This work is for an adult movie review website, if you are not comfortable with that (or under 18) please don't bid. Don't go to our site or click on any link in this posting.
This project is to complete and tune a page scrape, data import and a little data manipulation. I have described what we are looking for and summarized in the numbered list below.
Sending the UPC via our form via the URL is no longer working (sending the title via another URL still works as comparison). The URL on its own with the UPC added at the end as the PHP code is developed manually does present a page in the browser.
The names of the product ID from this scrape is not importing the first several letters. For example: UPC 657447006982 saves "WSENS785" for the title_id, while the full id from the site is "DVDNEWSENS785" This is a consistent problem with 5 characters being dropped.
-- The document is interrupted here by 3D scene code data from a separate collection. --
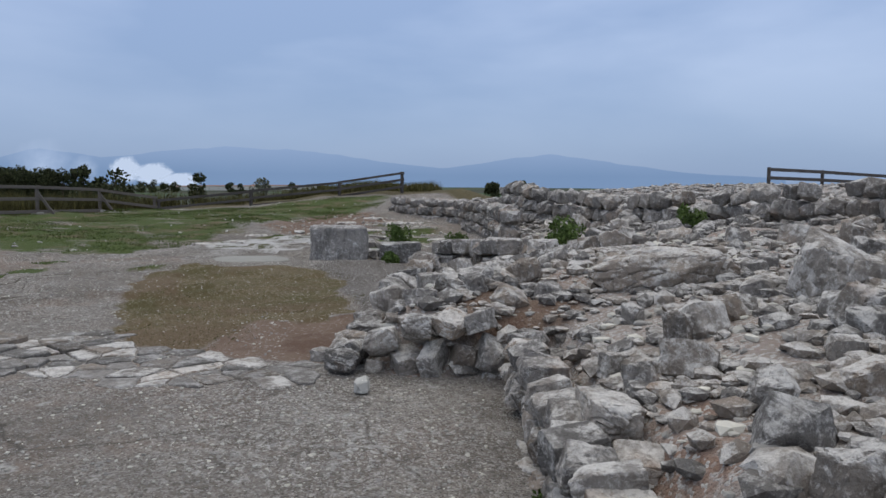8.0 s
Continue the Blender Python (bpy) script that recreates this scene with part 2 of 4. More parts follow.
    grass = s.mix(s.ramp(s.noise(0.9, 5, 0.6), 0.48, 0.64), grass, (0.150, 0.122, 0.072))
    moss = s.mix(s.noise(1.6, 7, 0.7), (0.096, 0.076, 0.036), (0.200, 0.158, 0.088))
    moss = s.mix(s.ramp(fine[2], 0.955, 0.985), moss, (0.50, 0.48, 0.43))
    moss = s.mix(s.ramp(chip[1], 0.86, 0.96), moss, (0.27, 0.235, 0.17))
    moss = s.mix(s.calc("MULTIPLY", s.ramp(s.noise(0.9, 5, 0.65), 0.46, 0.62), 0.5), moss, (0.084, 0.086, 0.030))
    moss = s.mix(s.calc("MULTIPLY", s.ramp(s.noise(0.65, 6, 0.65, distort=0.3), 0.46, 0.58), 0.7), moss, (0.165, 0.118, 0.075))
    moss = s.mix(s.ramp(chip[0], 0.985, 0.996), moss, (0.52, 0.50, 0.46))
    white = s.mix(s.noise(4, 8, 0.75), (0.32, 0.31, 0.295), (0.72, 0.71, 0.69))
    white = s.mix(s.ramp(s.noise(1.5, 7, 0.72), 0.52, 0.60), white, (0.105, 0.105, 0.052))
    mud = s.mix(s.noise(2, 6, 0.7), (0.150, 0.092, 0.062), (0.275, 0.215, 0.170))
    mud = s.mix(s.calc("MULTIPLY", s.ramp(chip[0], 0.86, 0.97), 0.7), mud, (0.40, 0.355, 0.315))
    mud = s.mix(s.calc("MULTIPLY", s.ramp(s.noise(1.1, 6, 0.7), 0.46, 0.60), 0.7), mud, (0.135, 0.082, 0.056))
    rubble = s.mix(s.noise(1.8, 8, 0.75), (0.19, 0.15, 0.125), (0.52, 0.46, 0.41))
    rubble = s.mix(s.calc("MULTIPLY", s.ramp(s.noise(0.8, 5, 0.65), 0.54, 0.66), 0.75), rubble, (0.27, 0.165, 0.115))
    rubble = s.mix(s.ramp(chip[0], 0.55, 0.9), rubble, (0.52, 0.50, 0.47))
    field_cell = s.node("ShaderNodeTexVoronoi", Vector=s.pos, Scale=0.0065)
    fields = s.node("ShaderNodeSeparateColor", Color=field_cell.outputs["Color"]).outputs
    plain = s.mix(fields[0], (0.036, 0.045, 0.026), (0.060, 0.060, 0.042))
    plain = s.mix(s.ramp(fields[1], 0.72, 0.76), plain, (0.055, 0.105, 0.040))
    plain = s.mix(s.ramp(s.noise(0.05, 6, 0.7), 0.5, 0.7), plain, (0.045, 0.050, 0.026))
    slope = s.mix(s.noise(0.9, 7, 0.7), (0.055, 0.055, 0.024), (0.17, 0.135, 0.075))
    col = s.mix(zone(a[2]), gravel, soil)
    col = s.mix(zone(a[0], 0.05), col, plat)
    court = s.mix(s.noise(1.2, 7, 0.7), (0.085, 0.076, 0.066), (0.185, 0.168, 0.150))
    court = s.mix(s.calc("MULTIPLY", s.ramp(fine[2], 0.72, 0.92), 0.8), court, (0.46, 0.44, 0.41))
    court = s.mix(s.ramp(chip[0], 0.93, 0.98), court, (0.46, 0.44, 0.41))
    col = s.mix(zone(a[3]), col, court)
    col = s.mix(zone(b[2]), col, mud)
    col = s.mix(zone(b[0]), col, moss)
    col = s.mix(zone(b[1]), col, white)
    col = s.mix(zone(c[1]), col, rubble)
    col = s.mix(zone(a[1]), col, grass)
    col = s.mix(zone(c[2]), col, slope)
    col = s.mix(c[0], col, plain)
    h = s.calc("ADD", s.calc("ADD", s.calc("MULTIPLY", s.cells(46), -0.45), s.calc("MULTIPLY", s.cells(95), -0.3)), s.calc("ADD", s.noise(16, 6, 0.7), s.calc("MULTIPLY", s.noise(3.0, 5, 0.6), 1.2)))
    return s.done(col, h, 0.9, 0.04)


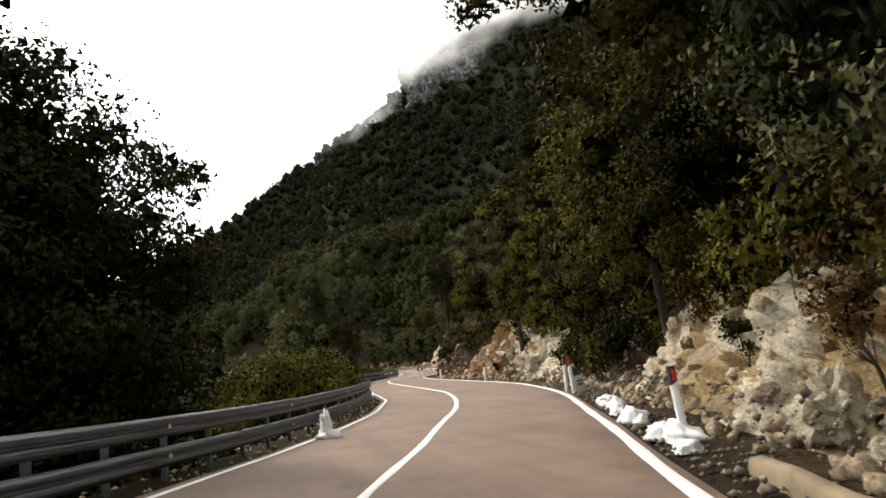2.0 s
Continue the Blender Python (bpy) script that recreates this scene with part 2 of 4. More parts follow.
M_ASPHALT, M_WET, M_PAINT, M_SNOW = mat_asphalt(), mat_wet(), mat_paint(), mat_snow()
CLAY = ((0.27, 0.115, 0.035), (0.50, 0.26, 0.10))
M_ROCK = mat_rock("limestone_with_clay", ((0.38, 0.30, 0.205), (0.80, 0.715, 0.56), (0.92, 0.865, 0.74)), CLAY, 0.36)
M_ROCK_GREY = mat_rock("grey_limestone", ((0.22, 0.19, 0.15), (0.47, 0.42, 0.345), (0.68, 0.63, 0.54)), CLAY, 0.12)
M_ROCK_BROWN = mat_rock("brown_weathered_limestone", ((0.13, 0.090, 0.052), (0.30, 0.225, 0.145), (0.50, 0.42, 0.31)), CLAY, 0.6)
# Cliff greys lightened and blued, so distance haze sits in the tones.
M_CLIFF = mat_rock("haze_tinted_cliff", ((0.036, 0.041, 0.046), (0.12, 0.128, 0.138), (0.28, 0.29, 0.305)), ((0.03, 0.03, 0.02), (0.06, 0.055, 0.04)), 0.3)
M_STONE = mat_rock("loose_limestone", ((0.36, 0.26, 0.165), (0.63, 0.51, 0.36), (0.81, 0.71, 0.55)), CLAY, 0.3)
M_SCREE = mat_rock("ochre_limestone_scree", ((0.34, 0.19, 0.085), (0.66, 0.43, 0.235), (0.84, 0.68, 0.47)), CLAY, 0.5)
M_WALL = mat_rock("pale_grey_limestone", ((0.34, 0.30, 0.245), (0.58, 0.53, 0.445), (0.76, 0.71, 0.615)), CLAY, 0.05)
M_CLAY = mat_soil("stony_clay", (0.10, 0.062, 0.034), (0.22, 0.135, 0.07), (0.07, 0.05, 0.03))
M_SOIL = mat_soil("leaf_litter_soil", (0.045, 0.031, 0.021), (0.085, 0.056, 0.036), (0.035, 0.031, 0.018))
# Leaf-litter soil darkened to carry the shade under the guardrail.
M_SOIL_SHADED = mat_soil("shaded_verge_litter", (0.024, 0.018, 0.011), (0.050, 0.034, 0.021), (0.018, 0.017, 0.009), (0.14, 0.11, 0.08))
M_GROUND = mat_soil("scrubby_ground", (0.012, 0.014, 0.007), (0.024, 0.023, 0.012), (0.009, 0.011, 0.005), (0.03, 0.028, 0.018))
M_MARKER = mat_simple("pale_concrete", (0.42, 0.41, 0.38), (0.62, 0.60, 0.56), 3.0, 0.9, 0.0, 0.01)
M_KERB = mat_simple("old_concrete", (0.15, 0.112, 0.070), (0.29, 0.225, 0.148), 2.2, 0.9, 0.0, 0.02)
M_STEEL = mat_simple("galvanised_steel", (0.085, 0.093, 0.106), (0.16, 0.172, 0.19), 1.4, 0.42, 0.9, 0.002)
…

Many files have been imported incorrectly, need to reconstruct this id based on product (they all start with "DVD") and the movie studio "NEWSENSATION", so add the two first characters (another example: DVDGREEDY16 saves as EEDY16) In our DB we have the company name in a field and the title_id in another, so add "DVD" and the first two characters of the company field to the title_id field.
Also, for some 2-disc set titles, we need the parenthesis stripped before import. For example, the data from the scrape would be "(2-disc set)" it strips the "2-disc set" out but leaves the parenthesis "()".
Before bringing the data from the scrape into HTML fields to edit we have a preview function. Clicking on the item to bring the data into the fields is no longer working. One other feed still works, so you can use that as comparison for what we are looking for.
1. Fix the function to send the UPC to URL for scrape.
2. Fix scrape to bring in full title_id.
3. Reconstruct title_id from "DVD" and the company name from DB.
4. Fix scrape routine to remove parenthesis.
5. Fix field population from data preview.
Date Import & Scrape
We need to have an import fixed to recognize a different file delimited format. (attached). We can get this as tab, comma, pipe & semi colon. The problem that we have is the data going into the wrong fields. So the bulk of the work is done. The import is triggered by placing the file manually on our FTP server.
6. Fix import to map data to the right fields in database.
Auto Search Function
Problem: auto-search feature is triggered after we submit the data from a scraped search to the database. After we submit the data for a scraped title, an auto search starts for another title that is in the DB. The auto-search should only happen after we save a title that is called from the DB, data added to that record and re-saved to the DB.
7. Stop auto search from searching after a new record data submit.
8. Another data import-change URL where data is retrieved (we have an old one up now).
In short, should be straight forward, but the biggest task is just figuring out how this works. If interested and need more info, just ask and we can provide the URLs for the interface that we have as well as the URL for the scrape, etc.
***I am willing to pay more to automate #6. Right now we have to go to a web site interface, choose the date range and category of the information we wish to have, save the file to our FTP server for import.
This screenshot shows how the UPC search does not yield results from our site search.
This screenshot shows that the UPC search that we use actually does return content that can be scraped. Circled is the data that we need to fully capture for the "title_id" value.
This screenshot shows results from the same site based on a Title search. Clicking on the result that we want does not populate the fields on the left as it should.
N.B.- we have code on a test page that works, so you should be able to combine that with our live code.
This screenshot was taken on our test page (that allows us to populate the fields on the left by clicking on the search results on the right). Shows the parenthesis problem.
For #3 - we have found that the title_ID can't be rebuilt from the company name as it is not consistent that the company name is in the title_ID (sometimes an alternate company name is used). We need to have a one-time scrape routine that uses the UPC code from our db for each record to go to the site and just scrape the title_id. You could just run this on your own and give us the updated records for us to manually import back into the database.